Beverley Johnson, President of the Massachusetts Minority Contractors Association (MMCA), said that “the primary reason why minority participation goals are not always met is lack of outreach. We are constantly having that conversation with private developers who say they are not able to find qualified MBEs when they are not doing enough outreach. There’s plenty of expertise out there – plumbers, HVAC people, masons, carpenters, who are ready to do the job.”

“Another challenge for MBEs is bucking up against established relationships,” said Ms. Johnson. It’s sometimes hard to create that bridge allowing minority trade and contractors to develop contact with majority held companies. It can be a hurdle to get work on jobs if they don’t have those relationships and access to decision makers. There needs to be some organizational structure that brings it all together.”

Ms. Johnson pointed to a model initiative that is significantly expanding opportunities for MBEs: the Boston Pilot Program, launched in 2012 by the MMCA teaming up with the Massachusetts Association of Community Development Corporations (MACDC). That program involves six community development corporations which have pledged to boost the participation of MBEs in their development projects. Since the program was established, it has generated more than $50 million in new contracts for MBE businesses.

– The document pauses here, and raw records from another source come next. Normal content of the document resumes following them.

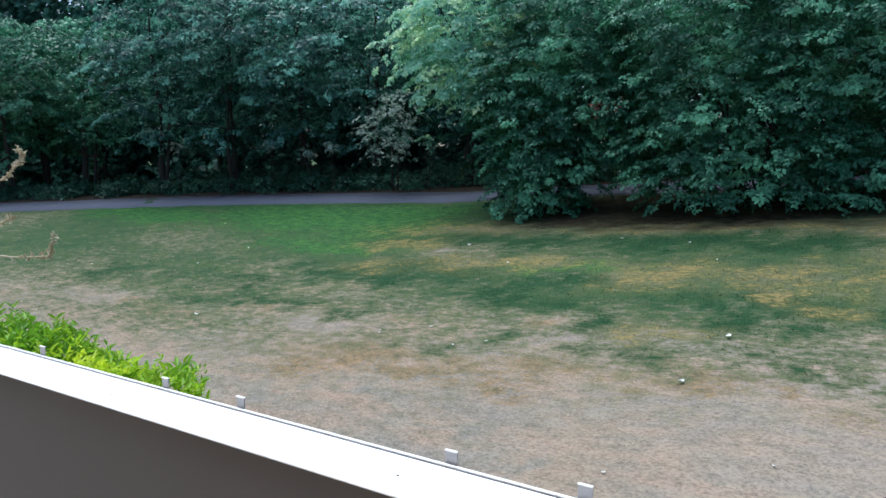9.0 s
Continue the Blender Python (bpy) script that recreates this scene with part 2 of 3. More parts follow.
def quick_mesh(name, verts, quads, material):
    """A mesh from arrays of vertices and four-cornered faces."""
    me = bpy.data.meshes.new(name)
    me.vertices.add(len(verts))
    me.vertices.foreach_set("co", np.ascontiguousarray(verts, dtype=np.float32).ravel())
    me.loops.add(quads.size)
    me.loops.foreach_set("vertex_index", quads.astype(np.int32).ravel())
    me.polygons.add(len(quads))
    me.polygons.foreach_set("loop_start", np.arange(len(quads), dtype=np.int32) * 4)
    me.update(calc_edges=True)
    me.materials.append(material)
    return me


def leaf_mesh(name, at, tip, up, size, material, slim=0.55, plain_leaf=False):
    """Leaves as pointed, folded blades: two quads along the midrib, each leaf an island."""
    n = len(at)
    tip = unit(tip)
    side = unit(np.cross(tip, up))
    up = np.cross(side, tip)
    s = size[:, None]
    w = s * slim * 0.5
    if plain_leaf:
        v = np.empty((n, 4, 3))
        v[:, 0] = at
        v[:, 1] = at + tip * s * 0.5 + side * w + up * s * 0.10
        v[:, 2] = at + tip * s - up * s * 0.08
        v[:, 3] = at + tip * s * 0.5 - side * w + up * s * 0.10
        return quick_mesh(name, v.reshape(-1, 3), np.arange(n * 4).reshape(n, 4), material)
    v = np.empty((n, 6, 3))
    v[:, 0] = at
    v[:, 1] = at + tip * s * 0.38 + side * w + up * s * 0.10
    v[:, 2] = at + tip * s * 0.75 + side * w * 0.72 + up * s * 0.02
    v[:, 3] = at + tip * s - up * s * 0.12
    v[:, 4] = at + tip * s * 0.75 - side * w * 0.72 + up * s * 0.02
    v[:, 5] = at + tip * s * 0.38 - side * w + up * s * 0.10
    o = np.arange(n)[:, None] * 6
    q = np.concatenate([o + np.array([[0, 1, 2, 3]]), o + np.array([[0, 3, 4, 5]])])
    return quick_mesh(name, v.reshape(-1, 3), q, material)


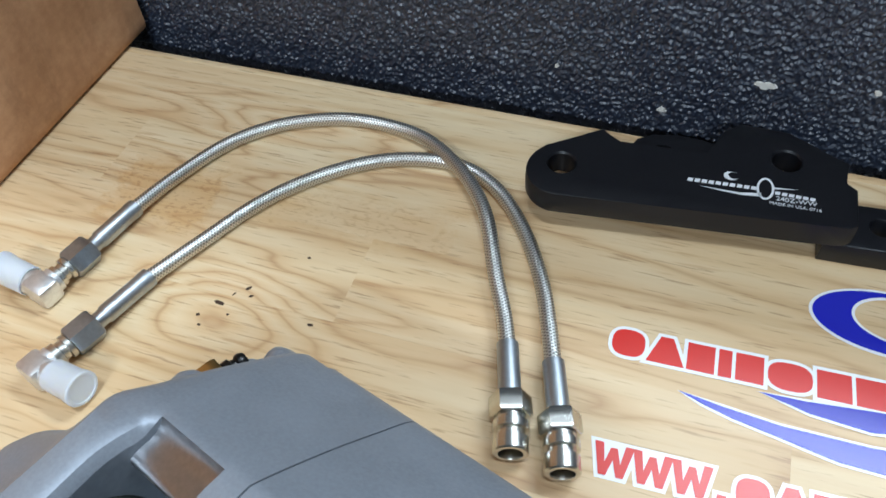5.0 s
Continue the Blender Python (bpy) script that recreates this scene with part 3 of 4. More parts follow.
# ---- brake hoses ----
def brake_hose(pts, nut, elbow, cap, ends, label):
    t = thing("brake_hose", label, "brake hose", None, "braided brake hoses")
    path, ln = spline(pts, 160)
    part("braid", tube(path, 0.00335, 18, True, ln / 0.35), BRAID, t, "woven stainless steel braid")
    a, n, e, c = Vector(pts[0]), Vector(nut), Vector(elbow), Vector(cap)
    d = (n - a).normalized()
    m = along(a - d * 0.002, n)
    L = (n - a).length
    part("crimp", lathe([(0.0034, 0), (0.0044, 0.0006), (0.0044, 0.004), (0.0042, 0.0045), (0.0042, L - 0.003), (0.0036, L - 0.002), (0.0036, L + 0.003)], 24, None, m), DULLSTEEL, t, "dull blue-grey crimped collar")
    m = along(n, e)
    el = (e - n).length
    part("swivel_nut", hexprism(0.0062, 0.0, 0.0125, m), DULLSTEEL, t)
    part("flare_collar", lathe([(0.0048, 0.0125), (0.0054, 0.013), (0.0054, 0.015), (0.0042, 0.0155), (0.0042, 0.0175), (0.0052, 0.018), (0.0052, el - 0.003)], 24, None, m), CHROME, t)
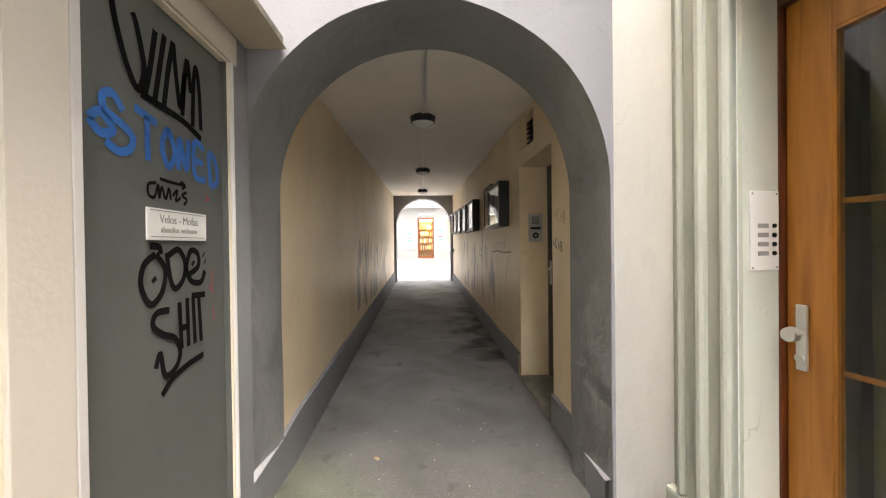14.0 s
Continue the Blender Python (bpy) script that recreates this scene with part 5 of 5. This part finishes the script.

Surely there are many ways to expand MBE participation for construction projects and several highly-successful minority-owned businesses in New England, like Cruz Construction and Janey Construction Management & Consulting, that have prospered notwithstanding challenges.  

“There’s no good reason why other qualified MBEs shouldn’t also have the opportunity to grow and prosper,” Mr. Flatley said. “Our website will help by creating a network and providing tools for those committed to meeting minority participation goals, making more equitable the distribution of contracts and creating more diversity in the building trades.”